### EXERCISE DIRECTIONS:
Go through the material below and copy each line where the word "Python" appears.

### PROVIDED DATA:

--- BEGIN ---

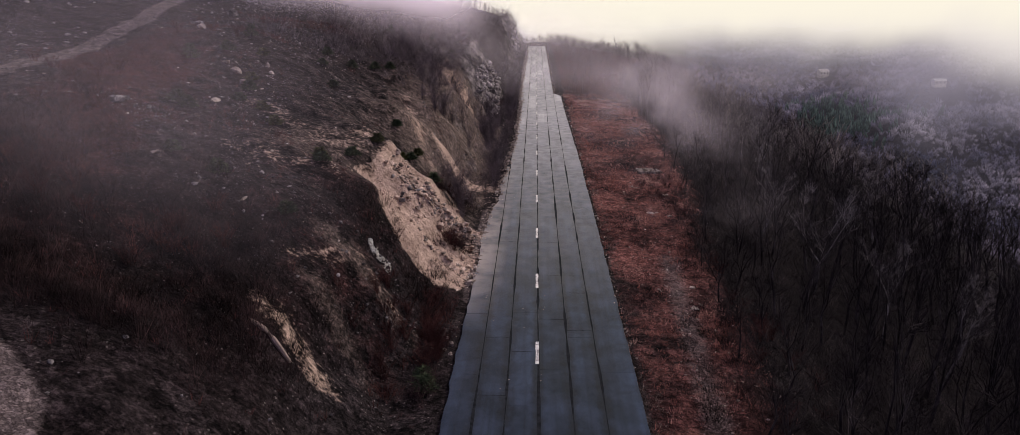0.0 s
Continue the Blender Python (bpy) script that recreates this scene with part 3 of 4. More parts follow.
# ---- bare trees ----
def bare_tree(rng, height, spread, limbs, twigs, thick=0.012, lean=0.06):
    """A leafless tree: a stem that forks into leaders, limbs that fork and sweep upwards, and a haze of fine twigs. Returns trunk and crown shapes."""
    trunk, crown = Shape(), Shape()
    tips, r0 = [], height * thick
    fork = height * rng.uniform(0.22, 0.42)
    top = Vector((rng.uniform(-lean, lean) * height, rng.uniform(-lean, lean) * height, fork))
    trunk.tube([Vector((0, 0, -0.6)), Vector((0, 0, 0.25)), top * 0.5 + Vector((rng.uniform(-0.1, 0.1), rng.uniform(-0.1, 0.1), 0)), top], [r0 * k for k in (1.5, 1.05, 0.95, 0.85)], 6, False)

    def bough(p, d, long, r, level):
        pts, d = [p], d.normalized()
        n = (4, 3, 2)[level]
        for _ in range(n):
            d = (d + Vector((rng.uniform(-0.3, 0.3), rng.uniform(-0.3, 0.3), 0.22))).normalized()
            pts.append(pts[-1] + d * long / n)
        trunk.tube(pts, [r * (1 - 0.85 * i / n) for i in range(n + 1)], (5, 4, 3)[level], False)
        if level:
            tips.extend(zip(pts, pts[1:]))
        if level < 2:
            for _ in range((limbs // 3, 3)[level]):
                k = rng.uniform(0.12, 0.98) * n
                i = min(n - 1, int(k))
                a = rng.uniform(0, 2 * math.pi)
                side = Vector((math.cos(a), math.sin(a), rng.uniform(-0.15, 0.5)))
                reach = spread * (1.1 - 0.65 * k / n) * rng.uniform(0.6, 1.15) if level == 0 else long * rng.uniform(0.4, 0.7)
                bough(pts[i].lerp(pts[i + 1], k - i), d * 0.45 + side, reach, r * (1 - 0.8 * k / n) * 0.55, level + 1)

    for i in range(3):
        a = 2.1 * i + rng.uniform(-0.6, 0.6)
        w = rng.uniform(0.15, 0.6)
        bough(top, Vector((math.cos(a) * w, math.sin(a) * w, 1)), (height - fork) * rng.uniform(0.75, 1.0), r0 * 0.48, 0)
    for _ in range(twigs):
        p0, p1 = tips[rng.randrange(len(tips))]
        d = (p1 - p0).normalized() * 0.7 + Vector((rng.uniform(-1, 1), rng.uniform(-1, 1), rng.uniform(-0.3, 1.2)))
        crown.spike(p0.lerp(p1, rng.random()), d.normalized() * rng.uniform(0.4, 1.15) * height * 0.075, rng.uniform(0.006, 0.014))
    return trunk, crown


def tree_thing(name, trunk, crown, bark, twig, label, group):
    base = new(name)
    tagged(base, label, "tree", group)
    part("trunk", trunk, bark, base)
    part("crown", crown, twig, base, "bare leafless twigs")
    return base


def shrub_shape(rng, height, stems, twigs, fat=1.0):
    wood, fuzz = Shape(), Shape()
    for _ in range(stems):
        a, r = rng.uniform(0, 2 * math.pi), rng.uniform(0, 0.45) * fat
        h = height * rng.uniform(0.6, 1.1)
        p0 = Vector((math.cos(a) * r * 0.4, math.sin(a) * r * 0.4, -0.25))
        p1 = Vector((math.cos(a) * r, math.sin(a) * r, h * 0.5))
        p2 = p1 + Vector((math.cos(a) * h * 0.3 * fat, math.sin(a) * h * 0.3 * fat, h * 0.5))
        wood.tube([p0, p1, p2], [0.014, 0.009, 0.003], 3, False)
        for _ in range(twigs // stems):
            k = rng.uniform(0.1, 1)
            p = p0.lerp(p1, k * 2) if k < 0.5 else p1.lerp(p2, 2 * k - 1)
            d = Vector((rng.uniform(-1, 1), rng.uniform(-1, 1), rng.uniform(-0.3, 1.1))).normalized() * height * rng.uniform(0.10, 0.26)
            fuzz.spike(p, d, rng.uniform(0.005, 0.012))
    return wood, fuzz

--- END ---
--- BEGIN ---

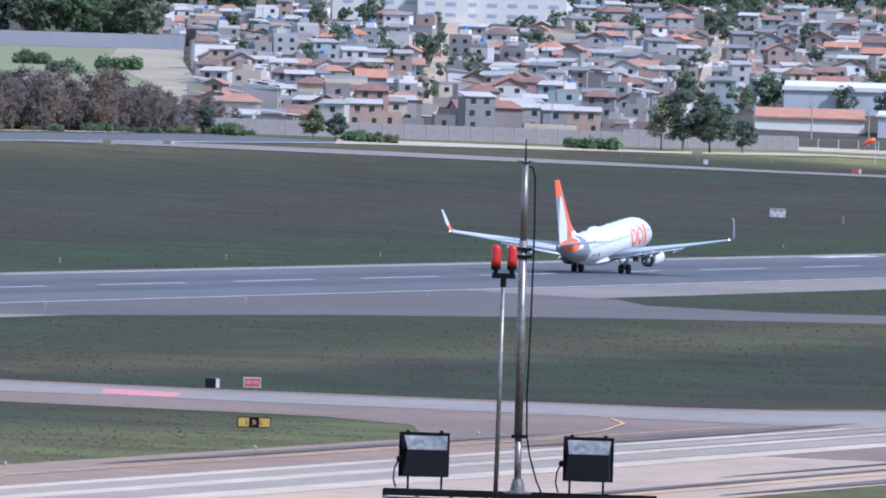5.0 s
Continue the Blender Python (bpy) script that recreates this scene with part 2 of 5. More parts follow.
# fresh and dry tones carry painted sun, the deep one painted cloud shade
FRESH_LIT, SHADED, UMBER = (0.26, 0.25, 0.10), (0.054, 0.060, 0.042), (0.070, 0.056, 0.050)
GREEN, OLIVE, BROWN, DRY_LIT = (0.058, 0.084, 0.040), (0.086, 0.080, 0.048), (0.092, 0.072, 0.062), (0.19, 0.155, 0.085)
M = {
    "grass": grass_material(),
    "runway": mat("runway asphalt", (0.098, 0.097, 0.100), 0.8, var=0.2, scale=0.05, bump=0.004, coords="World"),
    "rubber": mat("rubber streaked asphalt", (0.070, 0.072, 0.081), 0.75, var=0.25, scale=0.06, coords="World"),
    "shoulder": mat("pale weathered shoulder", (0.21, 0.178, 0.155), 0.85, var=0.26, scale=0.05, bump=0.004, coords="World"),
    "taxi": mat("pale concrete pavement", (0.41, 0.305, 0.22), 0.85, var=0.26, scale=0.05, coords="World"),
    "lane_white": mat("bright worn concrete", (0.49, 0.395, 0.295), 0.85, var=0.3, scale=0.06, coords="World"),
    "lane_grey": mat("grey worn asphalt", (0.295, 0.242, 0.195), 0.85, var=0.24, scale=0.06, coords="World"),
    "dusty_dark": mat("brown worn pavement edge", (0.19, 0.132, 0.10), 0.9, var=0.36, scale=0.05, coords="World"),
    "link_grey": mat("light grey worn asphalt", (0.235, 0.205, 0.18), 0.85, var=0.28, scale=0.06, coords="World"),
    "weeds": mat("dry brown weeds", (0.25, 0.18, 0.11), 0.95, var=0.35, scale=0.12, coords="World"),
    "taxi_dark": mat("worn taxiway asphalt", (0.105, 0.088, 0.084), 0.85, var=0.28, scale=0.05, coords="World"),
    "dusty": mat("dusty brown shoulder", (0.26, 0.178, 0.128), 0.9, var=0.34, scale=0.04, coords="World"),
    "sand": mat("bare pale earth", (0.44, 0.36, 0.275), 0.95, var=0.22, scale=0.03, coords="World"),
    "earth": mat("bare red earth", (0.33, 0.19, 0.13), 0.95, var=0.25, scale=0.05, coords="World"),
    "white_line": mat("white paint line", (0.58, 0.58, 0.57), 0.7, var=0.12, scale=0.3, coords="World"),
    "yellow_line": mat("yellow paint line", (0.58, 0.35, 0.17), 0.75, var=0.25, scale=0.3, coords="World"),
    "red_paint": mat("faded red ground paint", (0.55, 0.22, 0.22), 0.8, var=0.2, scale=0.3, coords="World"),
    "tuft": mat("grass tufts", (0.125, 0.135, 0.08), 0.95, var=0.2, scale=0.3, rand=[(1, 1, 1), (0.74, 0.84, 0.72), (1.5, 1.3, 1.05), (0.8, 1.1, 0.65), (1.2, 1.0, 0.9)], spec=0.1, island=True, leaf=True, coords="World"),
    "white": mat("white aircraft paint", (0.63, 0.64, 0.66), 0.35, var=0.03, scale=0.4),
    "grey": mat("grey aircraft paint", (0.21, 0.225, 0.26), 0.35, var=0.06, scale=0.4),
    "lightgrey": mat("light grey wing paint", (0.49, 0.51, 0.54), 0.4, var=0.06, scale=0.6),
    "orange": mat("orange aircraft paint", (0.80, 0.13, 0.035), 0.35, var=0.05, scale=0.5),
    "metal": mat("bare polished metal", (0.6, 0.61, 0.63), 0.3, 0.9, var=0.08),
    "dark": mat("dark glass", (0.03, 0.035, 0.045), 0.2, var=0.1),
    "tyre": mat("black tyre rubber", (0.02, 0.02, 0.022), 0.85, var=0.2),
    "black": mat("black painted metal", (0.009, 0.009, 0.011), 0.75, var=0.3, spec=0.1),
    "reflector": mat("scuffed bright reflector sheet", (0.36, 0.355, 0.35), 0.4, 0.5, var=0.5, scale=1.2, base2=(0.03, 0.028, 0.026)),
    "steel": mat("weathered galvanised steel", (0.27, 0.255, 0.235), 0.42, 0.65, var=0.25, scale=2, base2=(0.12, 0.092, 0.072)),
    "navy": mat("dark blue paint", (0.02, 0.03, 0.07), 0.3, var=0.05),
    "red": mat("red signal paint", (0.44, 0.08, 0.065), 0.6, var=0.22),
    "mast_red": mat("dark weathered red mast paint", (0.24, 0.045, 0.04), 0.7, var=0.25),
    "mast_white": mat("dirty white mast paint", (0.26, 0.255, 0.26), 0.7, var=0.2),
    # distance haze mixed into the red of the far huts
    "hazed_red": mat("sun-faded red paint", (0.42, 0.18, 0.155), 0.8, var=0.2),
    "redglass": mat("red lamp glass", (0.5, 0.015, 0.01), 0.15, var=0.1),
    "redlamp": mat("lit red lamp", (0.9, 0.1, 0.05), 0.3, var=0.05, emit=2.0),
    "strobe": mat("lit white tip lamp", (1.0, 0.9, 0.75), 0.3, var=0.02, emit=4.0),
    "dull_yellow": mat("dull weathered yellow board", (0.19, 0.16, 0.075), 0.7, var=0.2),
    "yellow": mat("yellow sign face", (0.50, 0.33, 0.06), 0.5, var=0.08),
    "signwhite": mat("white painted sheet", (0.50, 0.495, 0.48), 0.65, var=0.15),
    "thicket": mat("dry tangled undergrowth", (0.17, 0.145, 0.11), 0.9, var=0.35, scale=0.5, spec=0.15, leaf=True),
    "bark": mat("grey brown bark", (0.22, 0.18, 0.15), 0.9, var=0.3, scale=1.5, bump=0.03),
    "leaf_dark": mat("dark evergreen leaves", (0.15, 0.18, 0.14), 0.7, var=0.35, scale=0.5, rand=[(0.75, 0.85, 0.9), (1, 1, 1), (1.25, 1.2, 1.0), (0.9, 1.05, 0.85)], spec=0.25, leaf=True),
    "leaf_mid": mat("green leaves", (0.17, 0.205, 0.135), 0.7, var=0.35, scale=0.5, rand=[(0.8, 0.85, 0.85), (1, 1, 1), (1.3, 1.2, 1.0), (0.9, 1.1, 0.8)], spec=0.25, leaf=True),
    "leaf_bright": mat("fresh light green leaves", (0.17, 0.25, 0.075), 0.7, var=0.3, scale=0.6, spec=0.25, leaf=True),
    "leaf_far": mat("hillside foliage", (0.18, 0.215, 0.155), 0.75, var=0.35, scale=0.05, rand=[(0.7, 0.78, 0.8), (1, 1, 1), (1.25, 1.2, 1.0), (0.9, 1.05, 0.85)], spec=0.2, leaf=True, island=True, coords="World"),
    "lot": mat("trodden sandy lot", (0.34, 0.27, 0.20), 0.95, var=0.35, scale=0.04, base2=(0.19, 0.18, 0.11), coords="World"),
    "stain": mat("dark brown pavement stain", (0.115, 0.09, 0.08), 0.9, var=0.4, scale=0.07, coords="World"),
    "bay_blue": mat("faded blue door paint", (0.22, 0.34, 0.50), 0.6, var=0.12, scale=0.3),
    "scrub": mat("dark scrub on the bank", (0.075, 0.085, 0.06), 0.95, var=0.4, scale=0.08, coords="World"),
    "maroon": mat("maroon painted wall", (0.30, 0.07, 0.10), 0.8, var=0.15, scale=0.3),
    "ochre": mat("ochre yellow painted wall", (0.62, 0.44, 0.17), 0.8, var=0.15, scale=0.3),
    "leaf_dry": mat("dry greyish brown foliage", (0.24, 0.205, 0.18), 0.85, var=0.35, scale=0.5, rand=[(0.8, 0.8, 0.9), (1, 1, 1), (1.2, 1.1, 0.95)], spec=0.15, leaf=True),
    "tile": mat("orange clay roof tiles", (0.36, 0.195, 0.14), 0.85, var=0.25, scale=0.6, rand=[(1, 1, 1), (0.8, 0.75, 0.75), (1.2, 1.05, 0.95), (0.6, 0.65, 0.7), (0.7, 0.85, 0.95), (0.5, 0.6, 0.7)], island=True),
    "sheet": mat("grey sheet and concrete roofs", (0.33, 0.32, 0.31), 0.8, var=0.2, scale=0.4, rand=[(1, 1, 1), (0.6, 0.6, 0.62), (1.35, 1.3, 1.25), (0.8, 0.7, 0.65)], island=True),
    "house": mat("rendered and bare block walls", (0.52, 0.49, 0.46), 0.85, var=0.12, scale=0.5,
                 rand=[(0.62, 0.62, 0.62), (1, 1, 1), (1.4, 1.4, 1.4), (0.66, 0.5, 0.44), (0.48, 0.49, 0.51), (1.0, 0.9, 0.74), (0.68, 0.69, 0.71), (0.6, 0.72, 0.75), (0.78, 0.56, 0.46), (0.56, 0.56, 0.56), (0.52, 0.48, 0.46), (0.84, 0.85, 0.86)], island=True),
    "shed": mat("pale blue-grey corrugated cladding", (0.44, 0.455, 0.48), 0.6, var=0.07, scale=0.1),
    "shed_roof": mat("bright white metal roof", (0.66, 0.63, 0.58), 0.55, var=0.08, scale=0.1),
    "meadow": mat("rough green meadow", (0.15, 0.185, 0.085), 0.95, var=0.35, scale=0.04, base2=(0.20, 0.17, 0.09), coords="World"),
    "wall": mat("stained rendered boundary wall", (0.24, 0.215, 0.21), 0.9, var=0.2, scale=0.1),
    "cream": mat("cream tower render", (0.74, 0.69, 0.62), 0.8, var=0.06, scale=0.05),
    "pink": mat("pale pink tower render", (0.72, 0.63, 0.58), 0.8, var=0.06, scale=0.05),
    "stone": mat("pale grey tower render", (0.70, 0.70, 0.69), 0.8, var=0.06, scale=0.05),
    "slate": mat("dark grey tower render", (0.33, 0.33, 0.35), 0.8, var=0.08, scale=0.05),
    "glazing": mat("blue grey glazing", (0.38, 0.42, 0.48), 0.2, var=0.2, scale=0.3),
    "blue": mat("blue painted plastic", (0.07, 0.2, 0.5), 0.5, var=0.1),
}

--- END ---

### EXPECTED ANSWER:
Continue the Blender Python (bpy) script that recreates this scene with part 3 of 4. More parts follow.
Continue the Blender Python (bpy) script that recreates this scene with part 2 of 5. More parts follow.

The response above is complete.